11. In Babhutmal v. Laxmi Bai : AIR1975SC1297 , the Supreme Court considering the ambit of jurisdiction of the High Court while dealing with an application under Articles 226 and 227 of the Constitution, held that the High Court cannot interfere with the findings of fact recorded by a subordinate court or tribunal. Its function is limited to seeing that the subordinate courts function within the limits of their authority. The Supreme Court held that the High Court cannot correct mere errors of fact by examining the evidence and reappreciating it. The submission made by learned counsel for the petitioner was to the effect that the learned Additional District Judge committed an error in appreciating the evidence given by the petitioner. As it is not within our jurisdiction to reassess the evidence given by the parties in this proceeding, we cannot set aside the finding of the learned Additional District Judge assuming that the argument advanced by the counsel for the parties is correct.
12. We may, however, also indicate that we have examined the findings given by learned Additional District Judge and in our opinion they cannot be called erroneous. In the circumstances and on the materials produced by the parties, it appears to us that the learned Additional District Judge rightly found that the petitioner did not need the premises in the occupation of respondent No, 3 for his personal use.

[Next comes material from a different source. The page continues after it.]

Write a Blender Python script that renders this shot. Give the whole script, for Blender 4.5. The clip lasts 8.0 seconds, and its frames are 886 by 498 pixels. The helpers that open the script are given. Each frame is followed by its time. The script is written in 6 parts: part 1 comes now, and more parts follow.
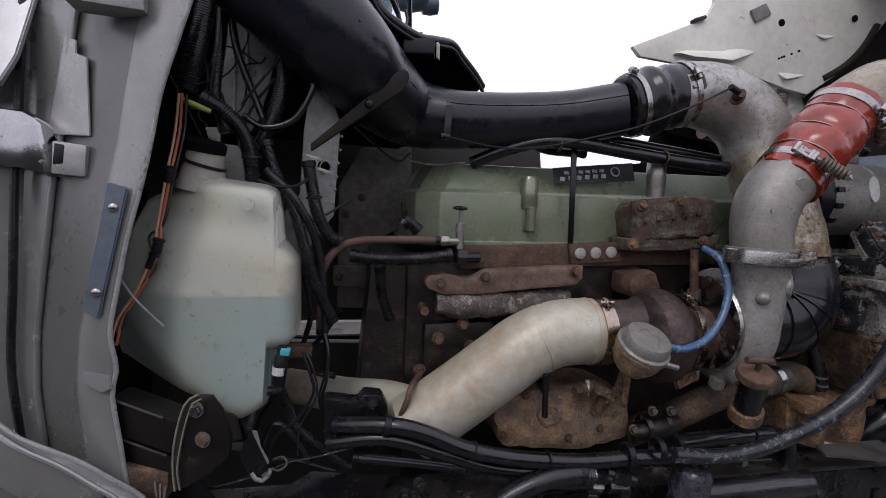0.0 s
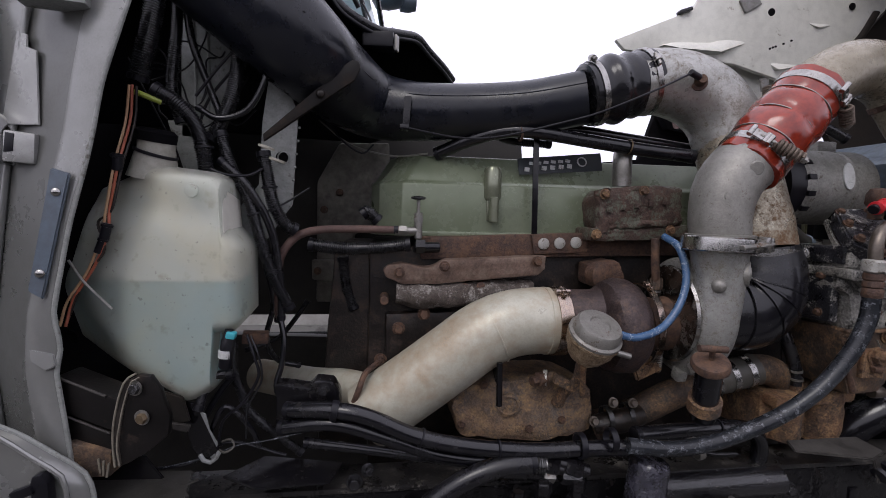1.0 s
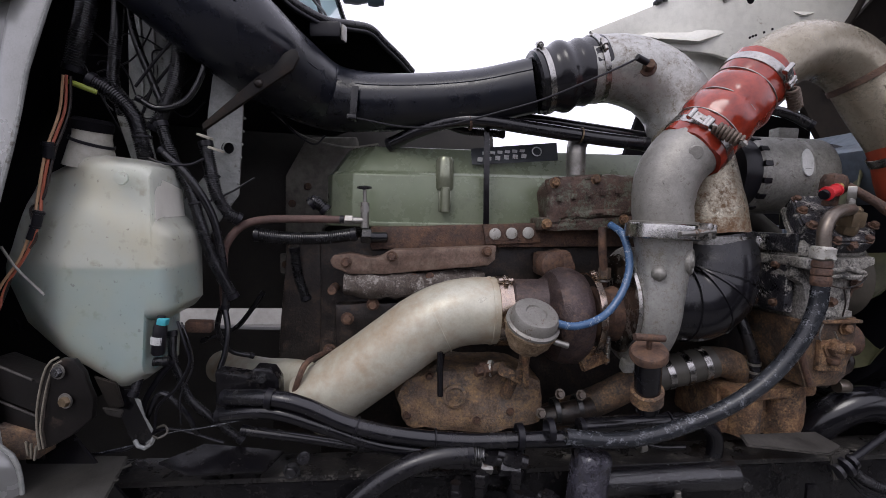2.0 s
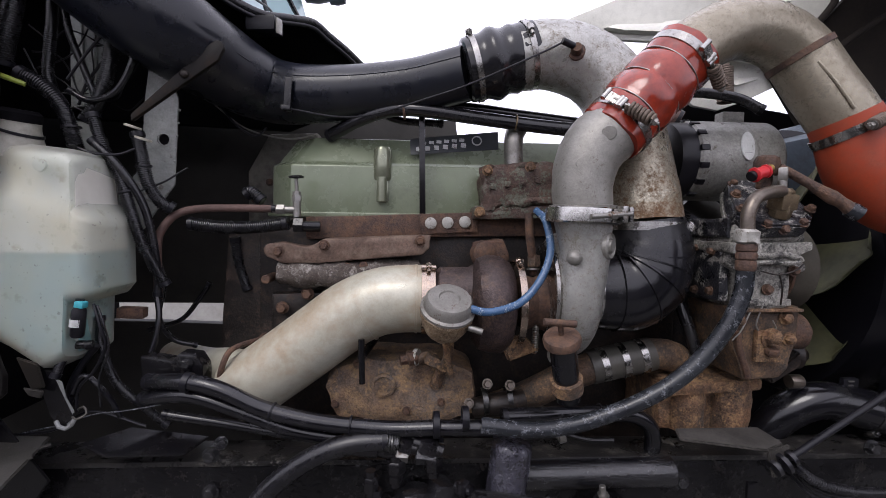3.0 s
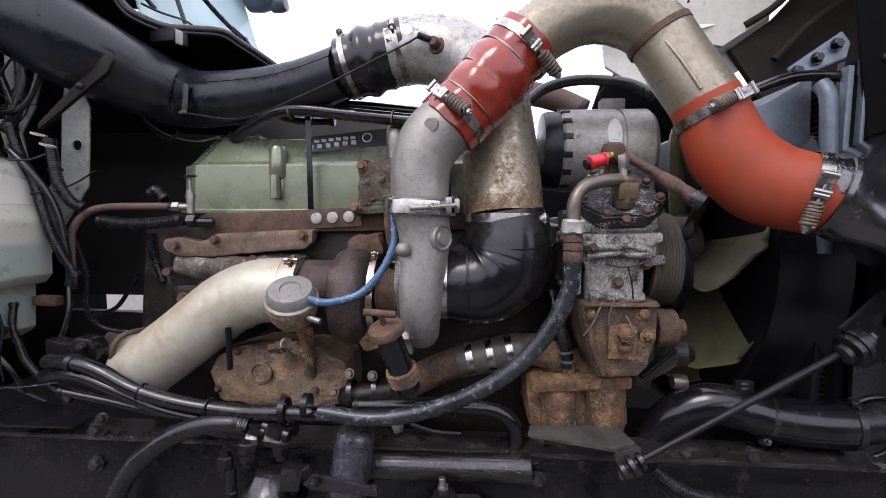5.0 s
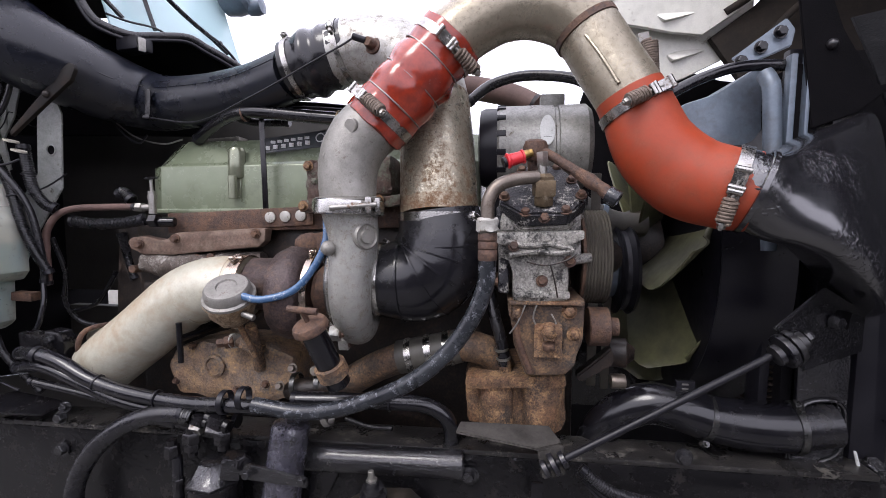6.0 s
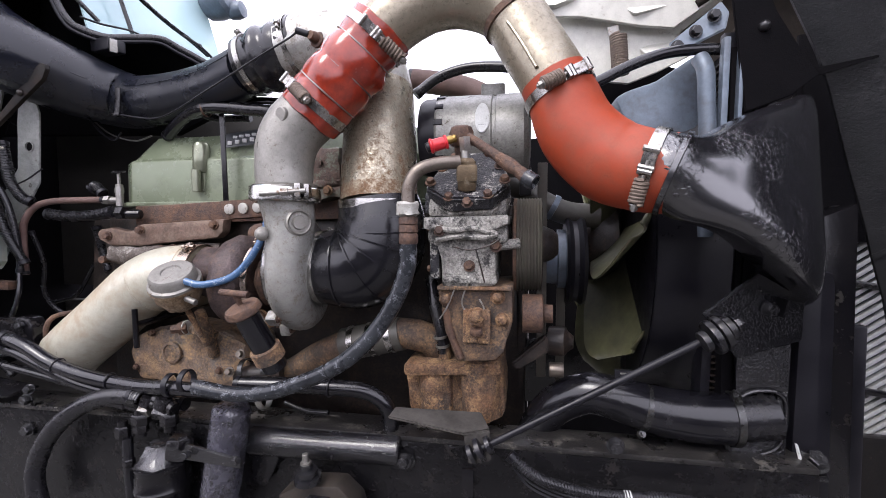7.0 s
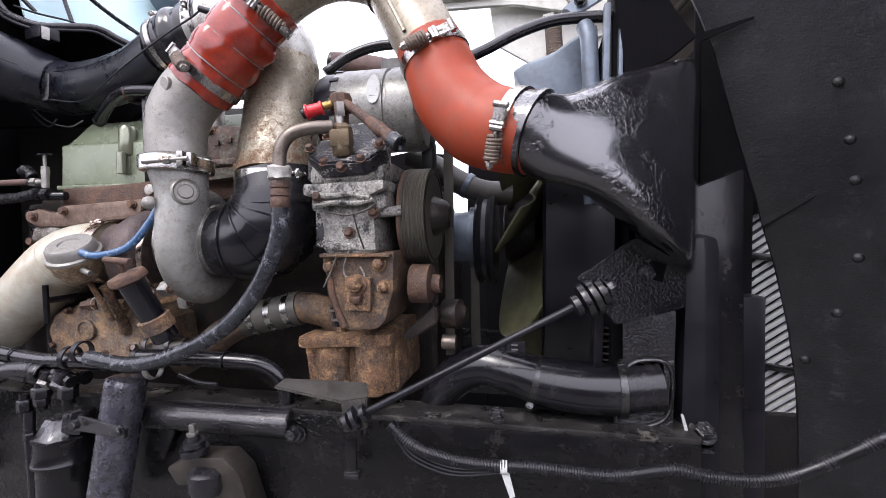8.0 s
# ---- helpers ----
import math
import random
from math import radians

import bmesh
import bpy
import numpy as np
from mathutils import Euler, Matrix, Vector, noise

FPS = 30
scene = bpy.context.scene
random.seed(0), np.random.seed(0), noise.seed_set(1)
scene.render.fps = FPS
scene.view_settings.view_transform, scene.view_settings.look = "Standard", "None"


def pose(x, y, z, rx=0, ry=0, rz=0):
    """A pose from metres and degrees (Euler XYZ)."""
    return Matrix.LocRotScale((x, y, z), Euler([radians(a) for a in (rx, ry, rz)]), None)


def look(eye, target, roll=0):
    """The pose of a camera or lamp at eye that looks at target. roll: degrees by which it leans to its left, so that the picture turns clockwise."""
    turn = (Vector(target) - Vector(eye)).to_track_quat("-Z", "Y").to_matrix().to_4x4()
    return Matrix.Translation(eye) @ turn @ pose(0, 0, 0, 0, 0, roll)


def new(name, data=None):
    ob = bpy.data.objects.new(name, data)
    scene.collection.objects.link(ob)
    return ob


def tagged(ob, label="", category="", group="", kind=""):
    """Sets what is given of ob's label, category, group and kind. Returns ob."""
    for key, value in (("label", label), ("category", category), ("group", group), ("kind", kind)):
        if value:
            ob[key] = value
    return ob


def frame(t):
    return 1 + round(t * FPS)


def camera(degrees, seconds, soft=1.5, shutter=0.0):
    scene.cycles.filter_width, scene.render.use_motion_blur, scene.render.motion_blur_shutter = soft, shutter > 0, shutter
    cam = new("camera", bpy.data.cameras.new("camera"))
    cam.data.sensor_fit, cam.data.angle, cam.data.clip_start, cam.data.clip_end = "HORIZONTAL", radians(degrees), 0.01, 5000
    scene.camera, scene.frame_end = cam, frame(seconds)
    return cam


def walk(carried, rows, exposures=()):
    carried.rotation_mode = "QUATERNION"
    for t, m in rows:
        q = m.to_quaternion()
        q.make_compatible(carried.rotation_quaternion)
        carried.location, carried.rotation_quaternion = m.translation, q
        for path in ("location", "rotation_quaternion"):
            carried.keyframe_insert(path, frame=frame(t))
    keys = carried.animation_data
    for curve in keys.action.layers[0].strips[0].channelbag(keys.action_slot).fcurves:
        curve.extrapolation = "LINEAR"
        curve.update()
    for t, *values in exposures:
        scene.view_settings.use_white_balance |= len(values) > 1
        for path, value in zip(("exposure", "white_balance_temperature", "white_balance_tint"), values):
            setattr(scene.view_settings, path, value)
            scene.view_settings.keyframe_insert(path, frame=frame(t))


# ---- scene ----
cam = camera(88.84, 8.0, soft=0.55)
# seconds, eye in metres, yaw, pitch and roll in degrees
PATH = [
    (0.0, 0.0000, 0.0000, 1.5500, -10.11, -5.22, 1.75),
    (0.5, 0.0650, -0.0149, 1.5362, -8.80, -5.02, 1.55),
    (1.0, 0.1331, -0.0280, 1.5201, -7.56, -4.65, 1.41),
    (2.5, 0.3727, -0.0465, 1.4801, -4.63, -4.22, 1.00),
    (3.0, 0.4814, -0.0537, 1.4581, -2.95, -3.57, 0.84),
    (3.5, 0.5925, -0.0580, 1.4469, -1.04, -3.45, 0.62),
    (4.0, 0.6928, -0.0639, 1.4420, 0.67, -3.38, 0.49),
    (4.5, 0.7867, -0.0716, 1.4441, 2.26, -3.39, 0.43),
    (6.0, 1.0758, -0.0588, 1.4557, 7.66, -4.27, -0.19),
    (6.5, 1.1580, -0.0554, 1.4381, 8.97, -3.84, -0.23),
    (7.0, 1.2449, -0.0452, 1.4159, 10.31, -3.37, -0.28),
    (7.5, 1.3458, -0.0262, 1.3863, 11.36, -2.87, -0.36),
    (8.0, 1.4756, -0.0013, 1.3326, 11.50, -1.88, -0.40),
]
walk(cam, [(t, pose(x, y, z, 0, 0, yaw) @ pose(0, 0, 0, 90 + pitch) @ pose(0, 0, 0, 0, 0, roll)) for t, x, y, z, yaw, pitch, roll in PATH], [(0.0, -0.75), (2.5, -0.35), (4.5, 0.1), (6.0, 0.4), (7.0, 0.65), (8.0, 0.78)])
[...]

13. As observed above, the revision filed by the petitioner was to be decided in accordance with the provisions of the Old Act. Accordingly, the argument made by counsel for the petitioner on Explanation (iv) of Section 21 of the New Act, does not arise for consideration in this case. This provision will apply only to an application which is filed under Section 21 of the New Act. The present application 'having been filed under Section 3 of the Old Act, can be decided only in accordance with the provision of the said Act.
14. As in our opinion the question referred by the Division Bench does not arise for consideration in this writ petition, we do not consider it necessary to answer the same.
15. In the result, the writ petition fails and is dismissed with costs payable by the petitioner to respondent No. 3.